Critics argue that rating agencies can contribute to systemic risk if their assessments become the dominant determinant of capital costs or liquidity. When a broad array of market participants relies on a single framework, feedback loops can amplify shocks if ratings are slow to incorporate new information. Conversely, supporters contend that ratings provide essential discipline by standardizing risk measurement and enabling comparability across issuers, currencies, and maturity profiles. The tension between standardization and nuance is especially acute during periods of rapid credit evolution, where new business models, regulatory changes, or geopolitical events introduce novel risk dimensions that demand timely reassessment and transparent communication.
The practical response to these concerns involves a combination of enhanced market transparency, robust governance, and ongoing methodological refinement. Agencies can publish scenario analyses, explain deviations from historical patterns, and offer investors a clearer view of how sensitive ratings are to macro variables. Regulators can require more frequent updates during volatility surges and promote competition that incentivizes higher accuracy and faster incorporation of new data. Market participants, for their part, diversify risk by consulting multiple agencies, supplement ratings with internal research, and develop internal risk frameworks that account for potential rating migrations. The aim is to foster resilience rather than surrender judgment to external labels alone.
The role of credit rating agencies in shaping bond market perceptions is profoundly consequential, yet nuanced. Ratings do not capture every facet of risk, and they cannot eliminate surprises from corporate performance or macro shifts. Still, they provide a structured lens through which participants compare issuers, benchmark risk, and price liquidity.

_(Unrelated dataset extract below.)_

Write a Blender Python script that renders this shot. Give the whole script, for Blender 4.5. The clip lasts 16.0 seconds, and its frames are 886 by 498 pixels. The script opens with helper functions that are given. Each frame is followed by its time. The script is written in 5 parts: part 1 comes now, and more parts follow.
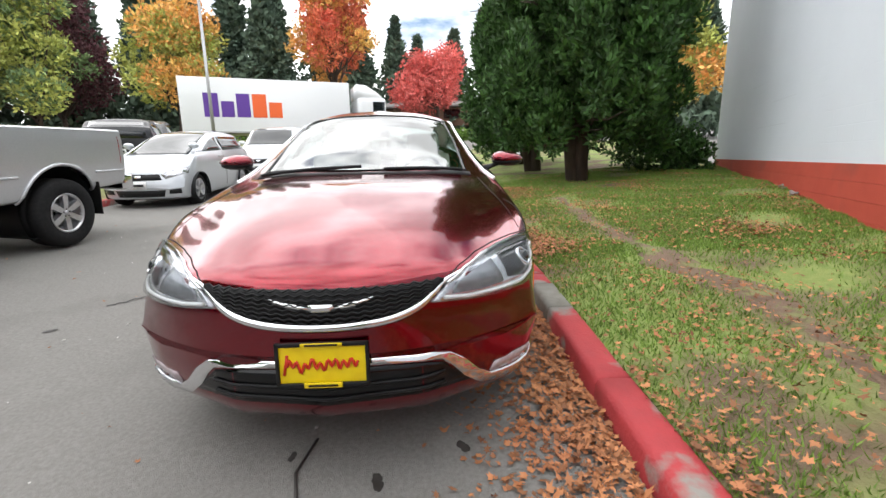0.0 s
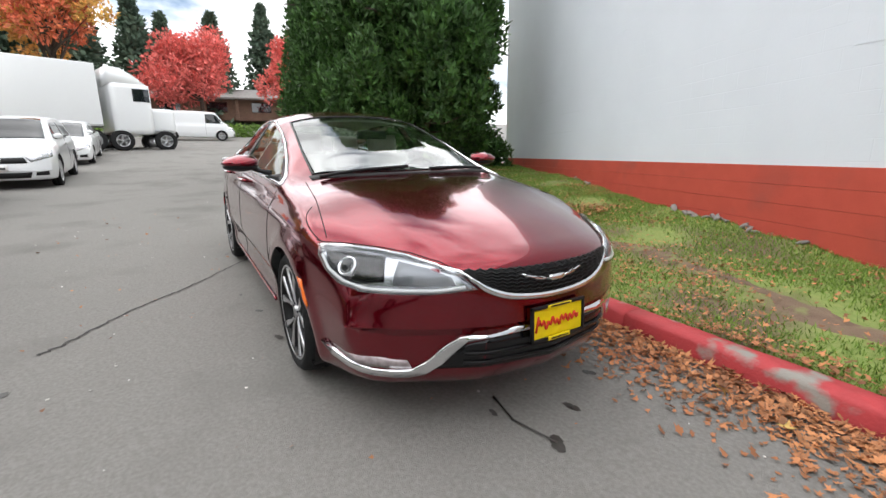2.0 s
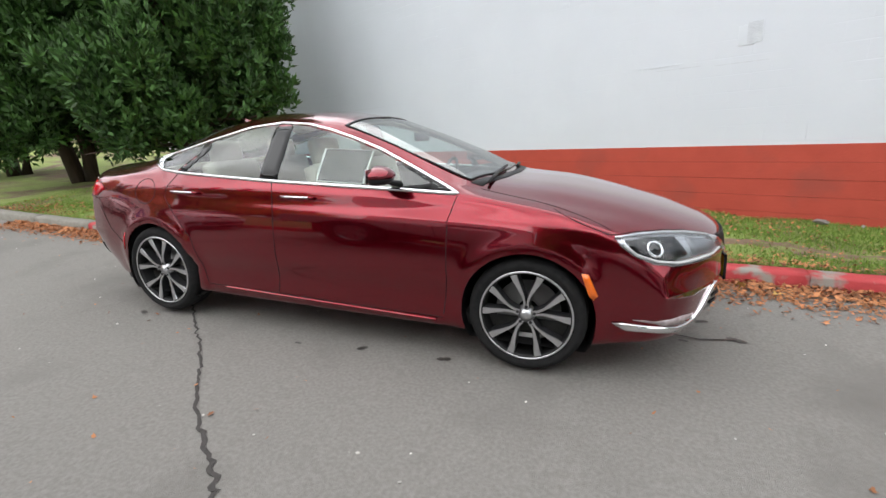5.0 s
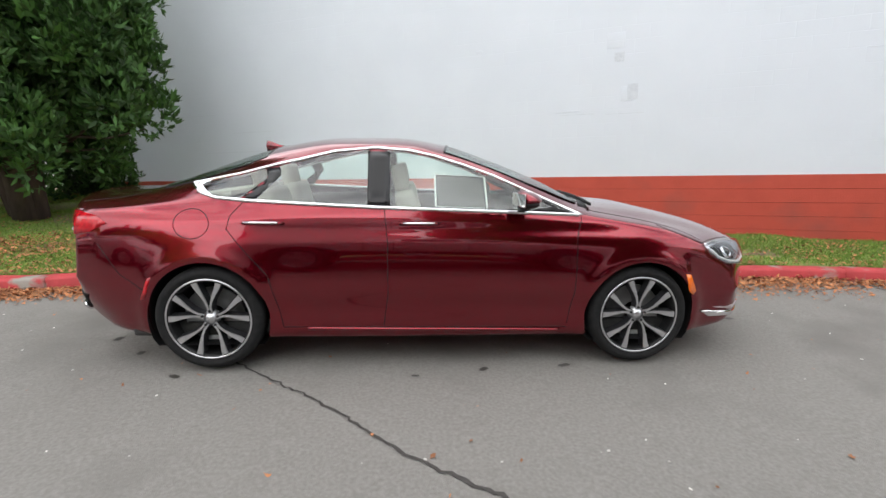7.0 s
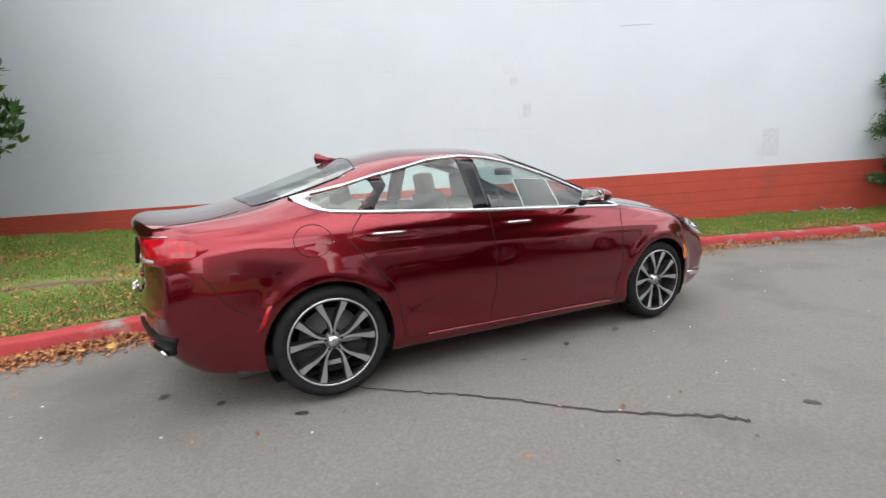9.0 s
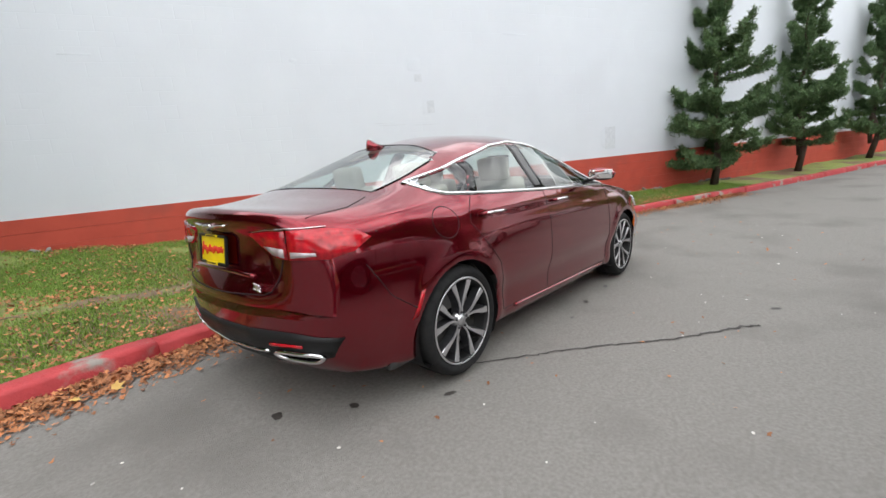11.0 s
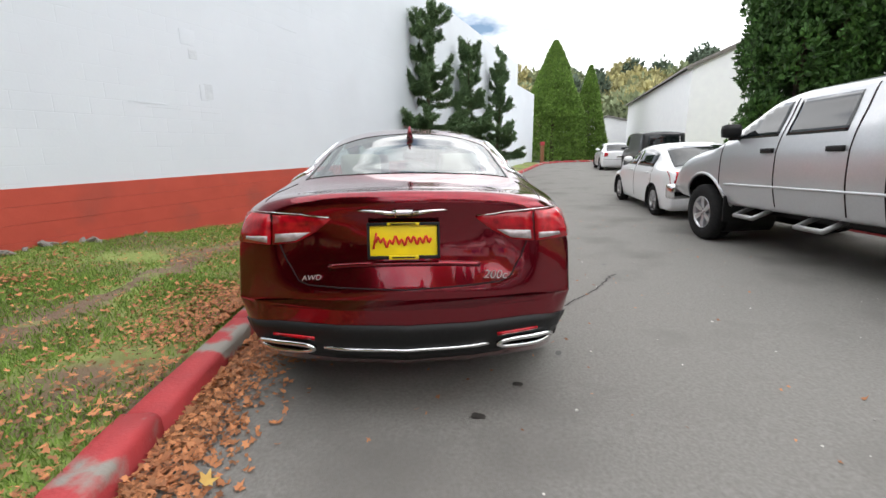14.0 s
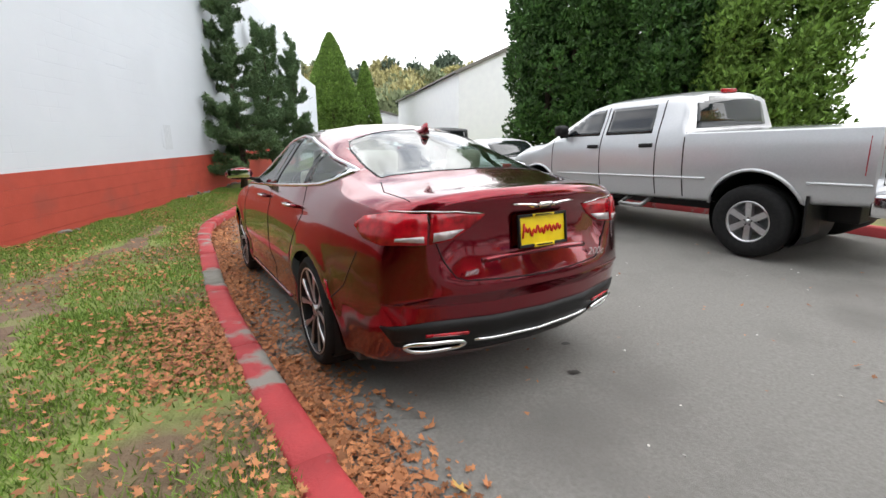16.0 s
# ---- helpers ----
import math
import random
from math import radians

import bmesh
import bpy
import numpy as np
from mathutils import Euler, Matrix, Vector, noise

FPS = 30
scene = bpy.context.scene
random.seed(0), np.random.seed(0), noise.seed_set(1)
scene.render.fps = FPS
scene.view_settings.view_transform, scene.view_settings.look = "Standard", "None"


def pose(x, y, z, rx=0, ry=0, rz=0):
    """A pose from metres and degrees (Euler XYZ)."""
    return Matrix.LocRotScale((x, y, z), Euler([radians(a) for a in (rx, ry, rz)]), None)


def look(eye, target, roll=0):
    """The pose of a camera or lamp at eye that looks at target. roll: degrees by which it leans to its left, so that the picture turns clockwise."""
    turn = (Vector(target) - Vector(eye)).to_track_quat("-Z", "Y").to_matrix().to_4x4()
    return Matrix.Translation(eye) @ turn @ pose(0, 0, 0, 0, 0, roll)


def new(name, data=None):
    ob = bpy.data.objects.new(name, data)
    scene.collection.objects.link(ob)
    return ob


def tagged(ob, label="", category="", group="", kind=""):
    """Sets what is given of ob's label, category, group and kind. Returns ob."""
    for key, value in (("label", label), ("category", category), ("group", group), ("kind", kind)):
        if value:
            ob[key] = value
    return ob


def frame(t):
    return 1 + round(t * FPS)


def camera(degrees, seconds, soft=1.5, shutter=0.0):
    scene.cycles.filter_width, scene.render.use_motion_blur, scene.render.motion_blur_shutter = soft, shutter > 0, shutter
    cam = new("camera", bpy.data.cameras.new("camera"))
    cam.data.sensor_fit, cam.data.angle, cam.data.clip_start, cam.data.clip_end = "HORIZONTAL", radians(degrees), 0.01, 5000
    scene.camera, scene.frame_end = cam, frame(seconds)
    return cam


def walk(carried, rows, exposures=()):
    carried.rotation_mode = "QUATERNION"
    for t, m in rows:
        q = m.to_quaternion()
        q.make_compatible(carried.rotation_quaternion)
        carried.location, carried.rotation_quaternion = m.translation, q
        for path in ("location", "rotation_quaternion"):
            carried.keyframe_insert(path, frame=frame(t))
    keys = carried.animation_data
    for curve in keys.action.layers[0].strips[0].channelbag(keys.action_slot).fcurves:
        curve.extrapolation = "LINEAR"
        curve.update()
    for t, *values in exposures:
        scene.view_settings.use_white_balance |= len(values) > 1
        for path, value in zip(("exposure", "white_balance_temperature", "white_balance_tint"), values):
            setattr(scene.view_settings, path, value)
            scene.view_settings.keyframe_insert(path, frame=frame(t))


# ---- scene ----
cam = camera(90.2, 16.0)
PATH = [
    (0, (3.869, 0.358, 1.242), (1.93, 0.441, 0.76), -0.8),
    (0.5, (3.931, -0.053, 1.276), (2.014, 0.275, 0.81), 0.0),
    (1, (3.974, -0.51, 1.279), (2.104, 0.04, 0.831), 1.4),
    (1.5, (3.89, -0.943, 1.264), (2.112, -0.175, 0.766), -0.4),
    (2, (3.759, -1.389, 1.277), (2.108, -0.373, 0.786), 0.5),
    (2.5, (3.6, -1.777, 1.279), (2.093, -0.558, 0.787), -1.5),
    (3, (3.325, -2.139, 1.277), (1.999, -0.738, 0.747), -1.6),
    (3.5, (2.967, -2.5, 1.268), (1.844, -0.93, 0.744), -2.0),
    (4, (2.55, -2.793, 1.276), (1.572, -1.131, 0.748), -1.6),
    (4.2, (2.382, -2.886, 1.287), (1.455, -1.194, 0.762), -1.4),
    (6.3, (0.569, -3.536, 1.386), (0.449, -1.596, 0.915), 0.5),
    (6.5, (0.356, -3.578, 1.34), (0.314, -1.626, 0.906), 0.7),
    (7, (-0.114, -3.594, 1.34), (0.022, -1.64, 0.936), 0.8),
    (7.5, (-0.58, -3.571, 1.34), (-0.218, -1.651, 0.915), 1.7),
    (8, (-1.037, -3.512, 1.32), (-0.487, -1.633, 0.914), 0.5),
    (8.5, (-1.481, -3.454, 1.28), (-0.733, -1.633, 0.928), -0.8),
    (9, (-1.904, -3.361, 1.274), (-1.015, -1.6, 0.942), -1.6),
    (9.2, (-2.065, -3.299, 1.288), (-1.082, -1.599, 0.908), -2.4),
    (11.3, (-3.511, -2.252, 1.225), (-1.927, -1.085, 0.871), -2.1),
    (11.5, (-3.614, -2.107, 1.22), (-1.963, -1.036, 0.86), -1.3),
    (12, (-3.821, -1.742, 1.219), (-2.053, -0.894, 0.824), -2.1),
    (12.5, (-4.047, -1.347, 1.219), (-2.175, -0.745, 0.851), -1.9),
    (13, (-4.186, -0.96, 1.184), (-2.254, -0.583, 0.831), -1.7),
    (13.5, (-4.249, -0.538, 1.193), (-2.286, -0.417, 0.829), -0.0),
    (14, (-4.28, -0.099, 1.194), (-2.317, -0.174, 0.822), -0.6),
    (14.5, (-4.222, 0.32, 1.17), (-2.285, 0.009, 0.78), -0.6),
    (15, (-4.16, 0.727, 1.181), (-2.285, 0.134, 0.818), -0.0),
    (15.5, (-4.1, 1.147, 1.236), (-2.337, 0.285, 0.853), -0.8),
    (16, (-3.943, 1.532, 1.236), (-2.271, 0.516, 0.819), -1.0),
]
EXPOSURES = [(0, 0.55), (1.2, 0.45), (3, 0.42), (9, 0.45), (12, 0.42), (13.5, 0.36), (16, 0.42)]
# The road falls 2.4 degrees towards +x where the car stands: TILT lays the car's own frame into the upright world.
TILT = Matrix.Rotation(math.atan(0.0415), 4, "Y")
walk(cam, [(t, TILT @ look(eye, target, roll)) for t, eye, target, roll in PATH], EXPOSURES)

# ---- light ----
world = bpy.data.worlds.new("overcast_sky")
scene.world = world
world.use_nodes = True
wn = world.node_tree.nodes
wl = world.node_tree.links
wn.clear()
sky = wn.new("ShaderNodeTexSky")
sky.sky_type, sky.sun_disc = "NISHITA", False
sky.sun_elevation, sky.sun_rotation = radians(42), radians(200)
sky_bg = wn.new("ShaderNodeBackground")
sky_bg.inputs["Strength"].default_value = 0.12
wl.new(sky.outputs[0], sky_bg.inputs["Color"])
cloud_bg = wn.new("ShaderNodeBackground")
cloud_co = wn.new("ShaderNodeTexCoord")
cloud_map = wn.new("ShaderNodeMapping")
cloud_map.inputs["Scale"].default_value = (1.0, 1.0, 2.6)
cloud_noise = wn.new("ShaderNodeTexNoise")
cloud_noise.inputs["Scale"].default_value = 2.3
cloud_noise.inputs["Detail"].default_value = 7
cloud_noise.inputs["Roughness"].default_value = 0.55
cover = wn.new("ShaderNodeMapRange")
cover.inputs["From Min"].default_value, cover.inputs["From Max"].default_value = 0.33, 0.47
shade_noise = wn.new("ShaderNodeTexNoise")
shade_noise.inputs["Scale"].default_value = 3.0
shade_noise.inputs["Detail"].default_value = 6
shade = wn.new("ShaderNodeMapRange")
shade.inputs["From Min"].default_value, shade.inputs["From Max"].default_value = 0.38, 0.64
shade.inputs["To Min"].default_value, shade.inputs["To Max"].default_value = 1.25, 2.6
wl.new(cloud_co.outputs["Generated"], cloud_map.inputs["Vector"])
wl.new(cloud_map.outputs[0], cloud_noise.inputs["Vector"])
wl.new(cloud_map.outputs[0], shade_noise.inputs["Vector"])
wl.new(cloud_noise.outputs["Fac"], cover.inputs["Value"])
wl.new(shade_noise.outputs["Fac"], shade.inputs["Value"])
cloud_bg.inputs["Color"].default_value = (0.97, 0.98, 1.0, 1)
wl.new(shade.outputs[0], cloud_bg.inputs["Strength"])
sky_mix = wn.new("ShaderNodeMixShader")
wl.new(cover.outputs[0], sky_mix.inputs[0])
wl.new(sky_bg.outputs[0], sky_mix.inputs[1])
wl.new(cloud_bg.outputs[0], sky_mix.inputs[2])
world_out = wn.new("ShaderNodeOutputWorld")
wl.new(sky_mix.outputs[0], world_out.inputs["Surface"])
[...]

The most constructive approach combines reliance on ratings with critical inquiry into issuer fundamentals, market sentiment, and policy developments. By treating ratings as one evidentiary piece among many, investors can build diversified portfolios that weather cycles, while issuers benefit from disciplined financing strategies that reflect a balanced view of risk and opportunity.
Looking ahead, the evolution of credit ratings will likely emphasize adaptability, granularity, and accountability. Advances in data analytics, real-time information feeds, and scenario stress testing promise more dynamic assessments that respond to emerging threats and opportunities. The best outcomes arise when rating processes remain transparent, governance is robust, and stakeholders engage in constructive dialogue about methodologies and outcomes. In this environment, bond pricing benefits from clearer signals, more efficient capital allocation, and a market that prices risk with nuance, not by defaulting to a single label but by embracing a spectrum of informed perspectives.